Collection of poems knits together a moving, painful tale of Hawai'i
By Wanda Adams
Advertiser Books Editor
Nowhere Near Moloka'i by Gary Chang; Bear Star Press, paper, $12
After one closes "Nowhere Near Moloka'i," the mind resembles the detritus on the floor of an old car. A jumble of seemingly unrelated images lingers severed goats' heads, a snake hissing alongside a hiking trail, marauding packs of dogs, the moon over Haleakala, the remains of a plate lunch on a table at Iva's.
In Gary Chang's loosely woven net of poems, each of these encapsulates a memory. Taken together, these bits form themselves into autobiography, and spell out themes that concern the Honolulu-born writer.
The storyteller is a poet, Greydog, who kills goats and feral dogs for a living; who elegizes violent men, derelicts and even a murderer; who polishes off cases of Moosehead beer in the company of friends with equally colorful nicknames and who, upon moving to the Mainland, writes home asking for a "No Touch the Native" T-shirt.
The book, a chop suey of English, pidgin and Hawaiian in a seamless mix that any local will appreciate, is punctuated by a particular kanji that Chang explains in an endnote means something like the English word chaos ("war, rebellion, revolt, insurrection, riot, disturbance"). Indeed, a central theme is dissonance: the nexus of pain and unrest, anger and questioning that builds around the contradictions of the poet's life.

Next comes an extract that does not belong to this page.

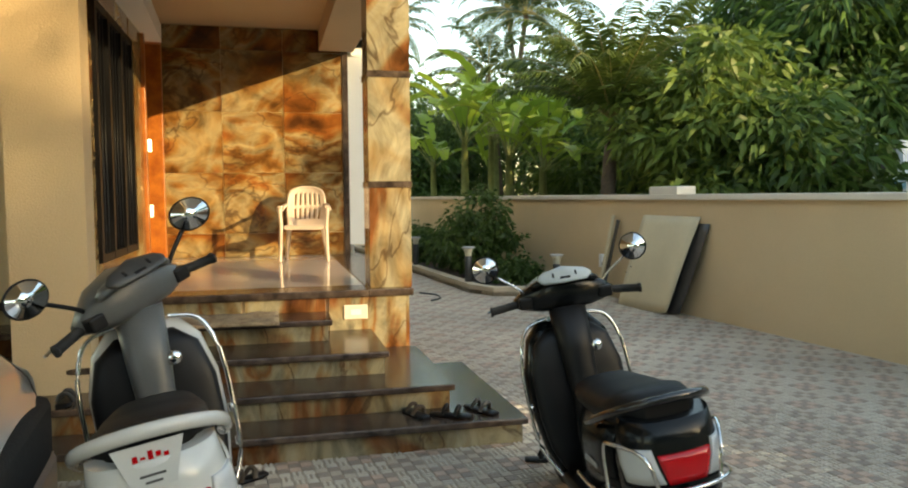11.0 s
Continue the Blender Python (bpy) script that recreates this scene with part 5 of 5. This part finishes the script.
    loft(bm, [((.97, 0, .40), .01, .02), ((1.03, 0, .44), .065, .03), ((1.17, 0, .455), .068, .03), ((1.33, 0, .40), .06, .03), ((1.40, 0, .33), .04, .02)], "x", 16)
    part("front_mudguard", bm, B, t)
    bm = BM()
    for sg in (-1, 1):
        tube(bm, [(1.17, sg * .06, .22), (.96, sg * .05, .62)], .018, 8)
    part("front_fork", bm, K, t)
    # handlebar group, steered
    hb = new("handlebar")
    hb.parent = t
    hb.matrix_basis = pose(.80, 0, 1.0, 0, 0, steer) @ pose(0, 0, 0, roll, 0, 0)
    cover = M["scooter_grey"] if white else B
    bm = BM()
    loft(bm, [((.02, -.225, .02), .025, .02), ((.02, -.18, .03), .055, .045), ((.025, -.11, .045), .10, .075), ((.03, 0, .055), .12, .09), ((.025, .11, .045), .10, .075), ((.02, .18, .03), .055, .045), ((.02, .225, .02), .025, .02)], "y", 20, power=3)
    part("handlebar_cover", bm, cover, hb)
    bm = BM()
    loft(bm, [((-.055, -.15, .095), .01, .01), ((-.06, -.12, .108), .035, .016), ((-.055, 0, .130), .055, .02), ((-.06, .12, .108), .035, .016), ((-.055, .15, .095), .01, .01)], "y", 16)
    ip = part("instrument_hood", bm, cover, hb)
    dm = pose(-.092, 0, .128, 0, -40, 0)
    bm = BM()
    loft(bm, [((0, -.118, 0), .008, .006), ((0, -.095, 0), .032, .010), ((.006, 0, .006), .048, .013), ((0, .095, 0), .032, .010), ((0, .118, 0), .008, .006)], "y", 16)
    dial = part("instrument_panel", bm, M["dial"] if not white else M["rim_dark"], ip, "instrument dial under clear plastic")
    dial.matrix_basis = dm
    bm = BM()
    box(bm, -.026, -.016, -.022, .022, .012, .019)
    for k in (-1, 1):
        box(bm, -.012, .010, k * .05 - .004, k * .05 + .004, .010, .018)
    part("dial_marks", bm, K, ip).matrix_basis = dm
    for sg in (-1, 1):
        bm = BM()
        tube(bm, [(.01, sg * .20, .02), (-.035, sg * .335, .012)], [.018, .018], 10)
        lathe(bm, [(.0, -.004), (.022, -.004), (.022, .006), (0, .008)], 12, xf=pose(-.035, sg * .335, .012, 90, 0, 0))
        part("grip", bm, M["rubber"], hb, "black rubber grip")
        bm = BM()
        box(bm, -.06, .0, min(sg * .15, sg * .21), max(sg * .15, sg * .21), .0, .05, bevel=.008)
        part("switch_block", bm, K, hb)
        bm = BM()
        tube(bm, spline([(.05, sg * .19, .015), (.05, sg * .26, .01), (.02, sg * .35, .0)], 3), .006, 6)
        part("brake_lever", bm, C if not white else M["steel"], hb)
        bm = BM()
        tube(bm, spline([(0, sg * .17, .05), (-.005, sg * .20, .09), (-.01, sg * .29, .16)], 4), .006 if not white else .008, 6)
        part("mirror_stem", bm, C if not white else K, hb)
        mm = pose(-.02, sg * .335, .20, 0, -86 - 6 * sg, sg * 14 - 12)
        rx = 1.25 if white else 1.0
        bm = BM()
        lathe(bm, [(.0, -.03), (.04, -.025), (.058, -.008), (.062, .002), (.056, .006)], 24, xf=mm @ Matrix.Diagonal((1, rx, 1, 1)))
        part("mirror_shell", bm, K, hb, "black mirror shell")
        bm = BM()
        lathe(bm, [(.056, .0075), (0, .009)], 24, xf=mm @ Matrix.Diagonal((1, rx, 1, 1)))
        part("mirror_glass", bm, M["mirror"], hb, "mirror glass")
    return t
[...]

He is a deeply feeling writer who carries a gun and a razor-sharp knife. He's a local boy who sees beneath the local-boy armor of drink- or drug-fueled bravado to the pervasive fear of "making shame." He is a man who gets the joke in a postcard of a ravenous shark with the caption, "Send more tourists Hawai'i." On the Mainland, where Chang earned a master's of fine arts degree and taught at Colorado State University, "Grey Suffers Cultural Displacement Residing in the Foreign Nation of Continental America," as one poem title puts it.
Don't stay away from this book because it's poetry (which many find intimidating) or because it's about uncomfortable topics. There is blood, yes, and ugliness, but there is also humor and deep feeling. And there is a contemporary Hawai'i story, well told.